Biological carcinogens
The question of the role of viruses in the etiology of tumors arose at the beginning of the 20th century. In 1910, P. Rous was the first to transplant a tumor in birds with a cell-free filtrate and explained this by the presence of a tumor virus, thereby confirming the position of A. Borrel and even earlier authors on viruses as the cause of cancer.
It is currently known that 30% of all cancers are caused by viruses, including human papillomaviruses. Human papillomavirus is detected in 75-95% of cases of squamous cell carcinoma of the cervix. Several types of human papillomavirus have been found in tumors of invasive cancer of the oral cavity, oropharynx, larynx, and nasal cavity. Human papillomaviruses of types 16 and 18 play an important role in the carcinogenesis of head and neck cancer, especially in oropharynx cancer (54%) and larynx cancer (38%). Scientists are studying the relationship between the herpes virus and lymphomas, Kaposi's sarcoma, and the hepatitis B and C viruses and liver cancer.
However, the incidence of cancer is an order of magnitude lower than the frequency of viral infections. This suggests that the presence of viruses alone is not enough for the development of a tumor process. Some cellular changes or changes in the host's immune system are also necessary. Therefore, at the current stage of oncology and oncovirology development, it should be assumed that oncogenic viruses are not infectious from a clinical point of view. Viruses, like chemical and physical carcinogens, serve only as exogenous signals that affect endogenous oncogenes - genes that control cell division and differentiation. Molecular analysis of viruses associated with cancer development has shown that their function is, at least in part, associated with changes in the coding of suppressor proteins that regulate cell growth and apoptosis.

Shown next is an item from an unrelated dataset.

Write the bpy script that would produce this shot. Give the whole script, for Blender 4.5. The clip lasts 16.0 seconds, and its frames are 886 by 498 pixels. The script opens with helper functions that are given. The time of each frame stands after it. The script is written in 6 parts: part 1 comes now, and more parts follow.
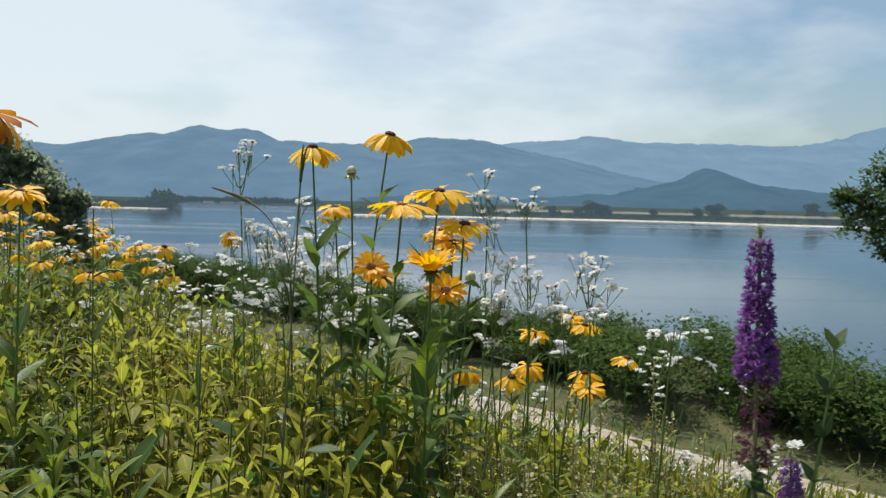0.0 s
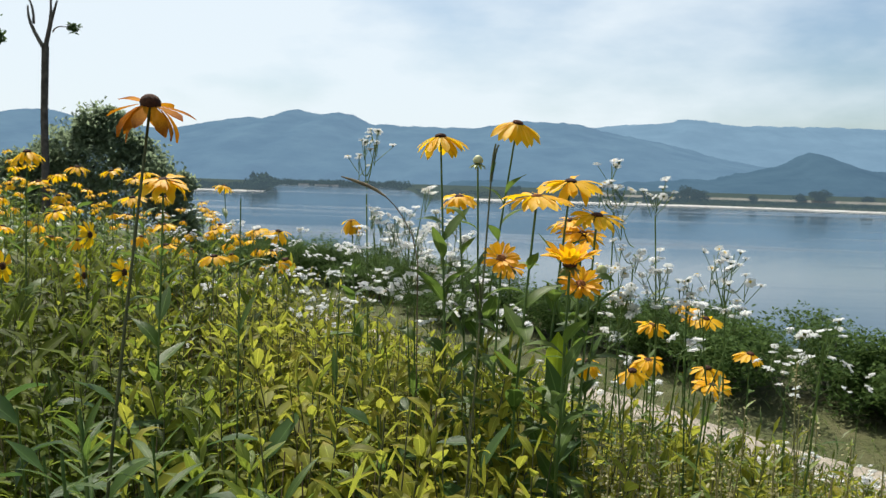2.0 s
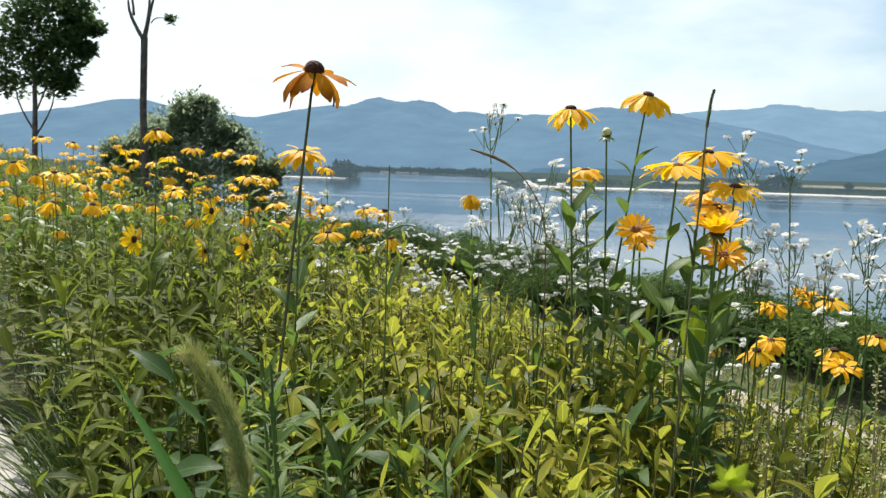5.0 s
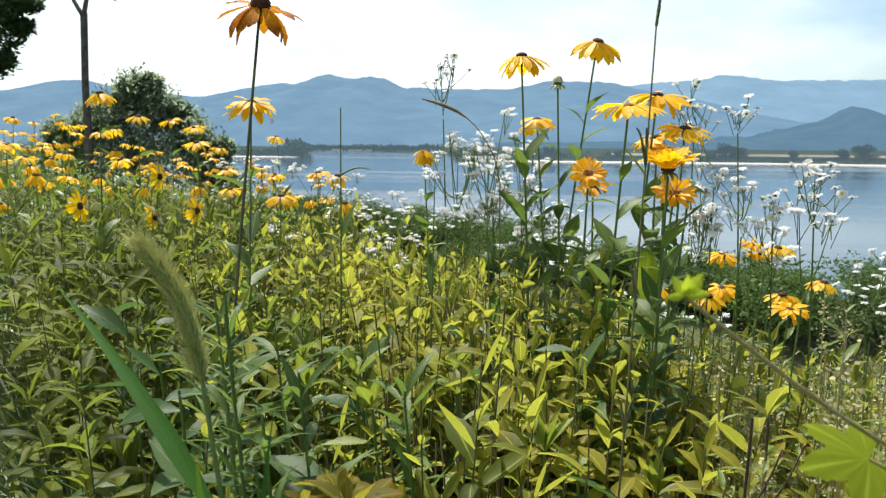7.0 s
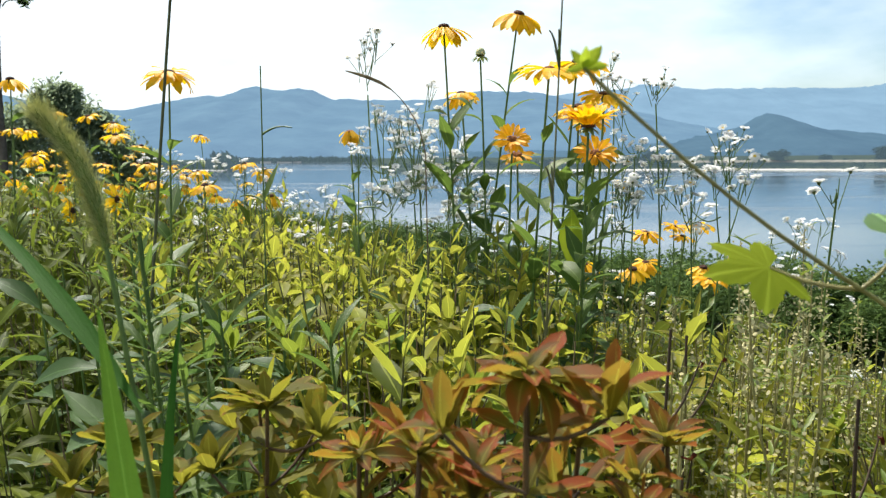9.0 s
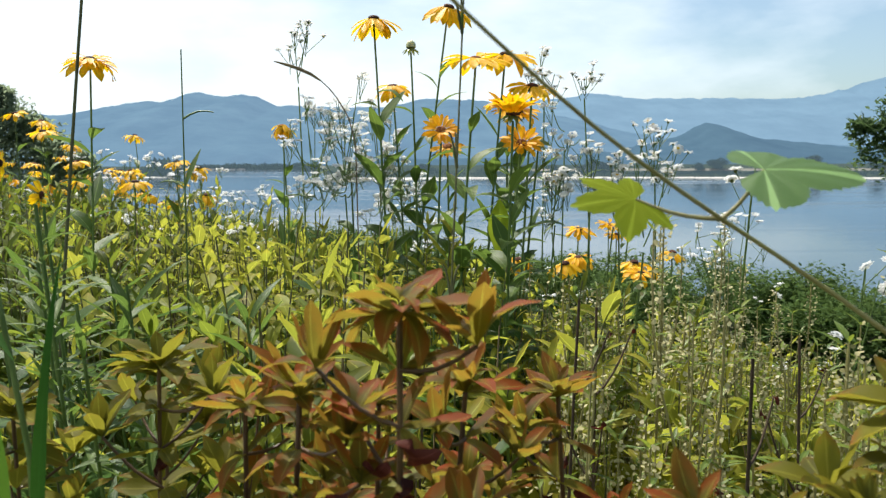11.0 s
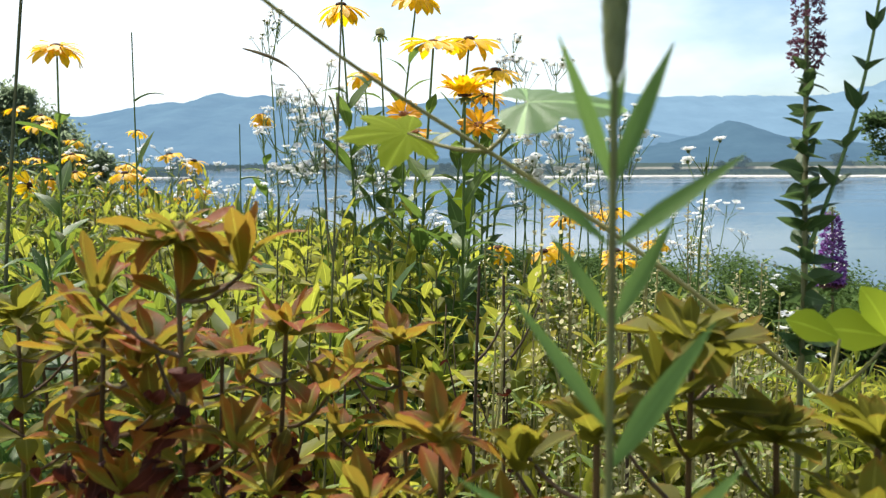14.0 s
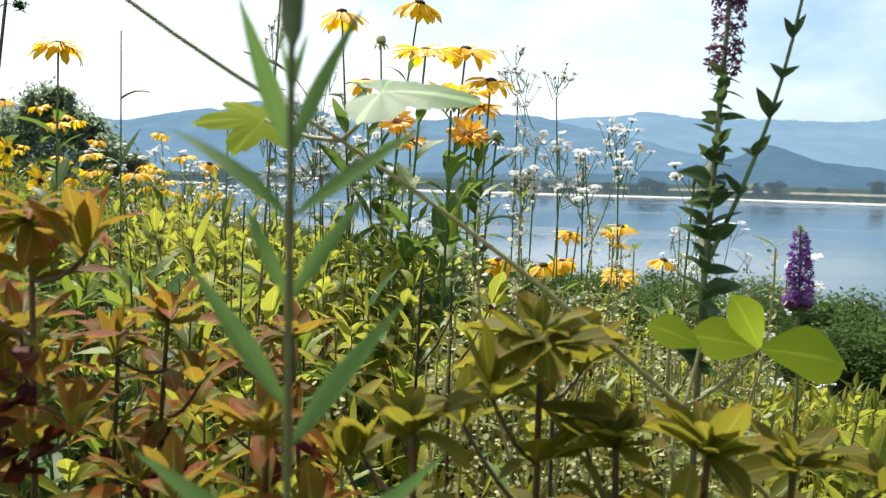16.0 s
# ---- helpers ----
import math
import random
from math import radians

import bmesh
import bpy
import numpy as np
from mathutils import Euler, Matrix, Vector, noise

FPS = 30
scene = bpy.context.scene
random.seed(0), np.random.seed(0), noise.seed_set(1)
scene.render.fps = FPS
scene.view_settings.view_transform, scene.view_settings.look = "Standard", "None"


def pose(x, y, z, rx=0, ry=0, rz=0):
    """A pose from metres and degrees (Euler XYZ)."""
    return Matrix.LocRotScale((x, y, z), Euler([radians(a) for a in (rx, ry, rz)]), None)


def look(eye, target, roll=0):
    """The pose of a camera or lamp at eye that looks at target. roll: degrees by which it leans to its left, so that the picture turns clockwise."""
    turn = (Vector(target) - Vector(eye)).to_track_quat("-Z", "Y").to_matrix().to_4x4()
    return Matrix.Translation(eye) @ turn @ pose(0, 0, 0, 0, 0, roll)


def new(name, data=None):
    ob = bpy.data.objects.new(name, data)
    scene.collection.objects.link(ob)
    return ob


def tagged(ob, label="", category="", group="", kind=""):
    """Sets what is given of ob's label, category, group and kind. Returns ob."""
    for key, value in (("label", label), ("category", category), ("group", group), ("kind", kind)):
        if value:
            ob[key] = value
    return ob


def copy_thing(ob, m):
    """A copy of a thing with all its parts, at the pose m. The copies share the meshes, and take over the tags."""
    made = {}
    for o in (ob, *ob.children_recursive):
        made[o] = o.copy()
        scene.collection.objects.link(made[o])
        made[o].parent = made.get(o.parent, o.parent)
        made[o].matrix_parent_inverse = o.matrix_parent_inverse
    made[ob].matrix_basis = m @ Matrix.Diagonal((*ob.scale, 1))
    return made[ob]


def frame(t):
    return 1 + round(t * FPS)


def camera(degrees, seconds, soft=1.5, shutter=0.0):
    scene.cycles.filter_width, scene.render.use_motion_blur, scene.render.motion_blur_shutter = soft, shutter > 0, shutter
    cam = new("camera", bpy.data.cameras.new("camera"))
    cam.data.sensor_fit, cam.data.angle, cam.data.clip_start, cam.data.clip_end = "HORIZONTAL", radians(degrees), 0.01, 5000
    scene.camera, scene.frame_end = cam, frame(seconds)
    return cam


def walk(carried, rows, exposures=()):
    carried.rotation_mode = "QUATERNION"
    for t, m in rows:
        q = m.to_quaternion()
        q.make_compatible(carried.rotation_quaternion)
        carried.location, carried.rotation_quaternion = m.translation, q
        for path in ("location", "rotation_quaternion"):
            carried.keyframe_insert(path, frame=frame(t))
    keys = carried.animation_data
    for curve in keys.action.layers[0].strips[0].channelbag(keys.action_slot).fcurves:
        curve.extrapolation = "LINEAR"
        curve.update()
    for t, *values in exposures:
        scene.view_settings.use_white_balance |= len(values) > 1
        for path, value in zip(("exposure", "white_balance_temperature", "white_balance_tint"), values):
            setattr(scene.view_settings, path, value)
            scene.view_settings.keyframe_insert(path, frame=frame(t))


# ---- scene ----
# ------------------------------------------------------------------ camera
cam = camera(56.6, 16.0, soft=1.3)
cam.data.dof.use_dof, cam.data.dof.focus_distance, cam.data.dof.aperture_fstop = True, 0.75, 32.0     # a small phone lens
PATH = [
    (0, -0.0002, -0.0002, 0.7996, 86.719, -1.264, 0.046),
    (0.5, -0.0115, 0.0049, 0.8055, 86.185, -1.427, 1.308),
    (1, -0.0243, 0.0075, 0.8099, 85.751, -1.541, 3.035),
    (1.5, -0.0345, 0.0102, 0.8084, 85.603, -1.608, 4.733),
    (2, -0.0507, 0.0096, 0.8064, 85.450, -1.628, 6.345),
    (2.5, -0.0604, 0.0137, 0.8038, 85.323, -1.673, 8.063),
    (3, -0.0761, 0.0115, 0.8021, 85.141, -1.695, 9.699),
    (3.5, -0.0861, 0.0115, 0.8000, 84.991, -1.691, 11.378),
    (3.7, -0.0918, 0.0095, 0.7979, 84.961, -1.718, 12.025),
    (5.8, -0.1156, -0.0118, 0.7807, 83.204, -1.309, 11.546),
    (6, -0.1138, -0.0107, 0.7798, 82.871, -1.044, 11.172),
    (6.5, -0.1128, -0.0106, 0.7655, 82.795, -0.731, 9.988),
    (7, -0.1124, -0.0088, 0.7494, 82.846, -0.446, 8.643),
    (7.5, -0.1126, -0.0120, 0.7345, 82.997, -0.300, 7.399),
    (8, -0.1084, -0.0131, 0.7228, 83.031, 0.080, 6.263),
    (8.5, -0.1093, -0.0119, 0.7072, 83.362, 0.250, 4.973),
    (9, -0.1052, -0.0123, 0.6970, 83.575, 0.396, 3.817),
    (9.2, -0.1014, -0.0101, 0.6922, 83.718, 0.376, 3.509),
    (11.5, -0.0771, -0.0186, 0.6745, 84.077, 0.279, -0.331),
    (12, -0.0659, -0.0254, 0.6723, 83.875, 0.384, -0.317),
    (12.5, -0.0522, -0.0259, 0.6698, 83.733, 0.446, 0.024),
    (13, -0.0361, -0.0242, 0.6653, 83.690, 0.756, 0.599),
    (13.5, -0.0253, -0.0236, 0.6619, 83.653, 0.803, 1.013),
    (14, -0.0127, -0.0204, 0.6567, 84.031, 0.453, 1.494),
    (14.5, -0.0013, -0.0158, 0.6567, 84.306, 0.277, 2.032),
    (15, 0.0112, -0.0123, 0.6560, 84.716, -0.283, 2.680),
    (15.5, 0.0240, -0.0149, 0.6528, 84.906, -1.133, 3.158),
    (16, 0.0383, -0.0148, 0.6505, 84.972, -1.530, 3.725),
]
walk(cam, [(t, pose(x, y, z, rx, ry, rz)) for t, x, y, z, rx, ry, rz in PATH],
     exposures=[(0.0, 0.18), (1.5, 0.25), (3.5, 0.46), (6.0, 0.66), (7.5, 0.76), (9.0, 0.77), (11.5, 0.60), (12.0, 0.80), (12.6, 0.87), (14.0, 0.84), (15.0, 0.94), (15.6, 0.84), (16.0, 0.82)])

# ------------------------------------------------------------------ sky and sun
SUN_ELEV, SUN_AZ = 57.0, -28.0          # degrees; azimuth from +y towards +x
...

From the point of view of oncogenicity, viruses can be divided into "truly oncogenic" and "potentially oncogenic". The former, regardless of the conditions of interaction with the cell, cause the transformation of normal cells into tumor cells, i.e. they are natural, natural pathogens of malignant neoplasms. These include RNA-containing oncogenic viruses. The second group, including DNA-containing viruses, is capable of causing cell transformation and the formation of malignant tumors only in laboratory conditions and in animals that are not natural, natural carriers ("hosts") of these viruses.
By the beginning of the 1960s, L. A. Zilber had formulated the virogenetic hypothesis in its final form, the main postulate of which is the idea of the physical integration of the genomes of the virus and the normal cell, i.e. when an oncogenic virus enters an infected cell, the former introduces its genetic material into the chromosome of the host cell, becoming its integral part - the “genome” or “gene battery”, thereby inducing the transformation of a normal cell into a tumor cell.
The modern scheme of viral carcinogenesis is as follows:
- the virus enters the cell; its genetic material becomes fixed in the cell by physically integrating with the cell's DNA;
- the viral genome contains specific genes - oncogenes, the products of which are directly responsible for the transformation of a normal cell into a tumor cell; such genes as part of the integrated viral genome must begin to function with the formation of specific RNA and oncoproteins;
- Oncoproteins - products of oncogenes - affect the cell in such a way that it loses sensitivity to the influences regulating its division, and becomes tumorous and according to other phenotypic characteristics (morphological, biochemical, etc.).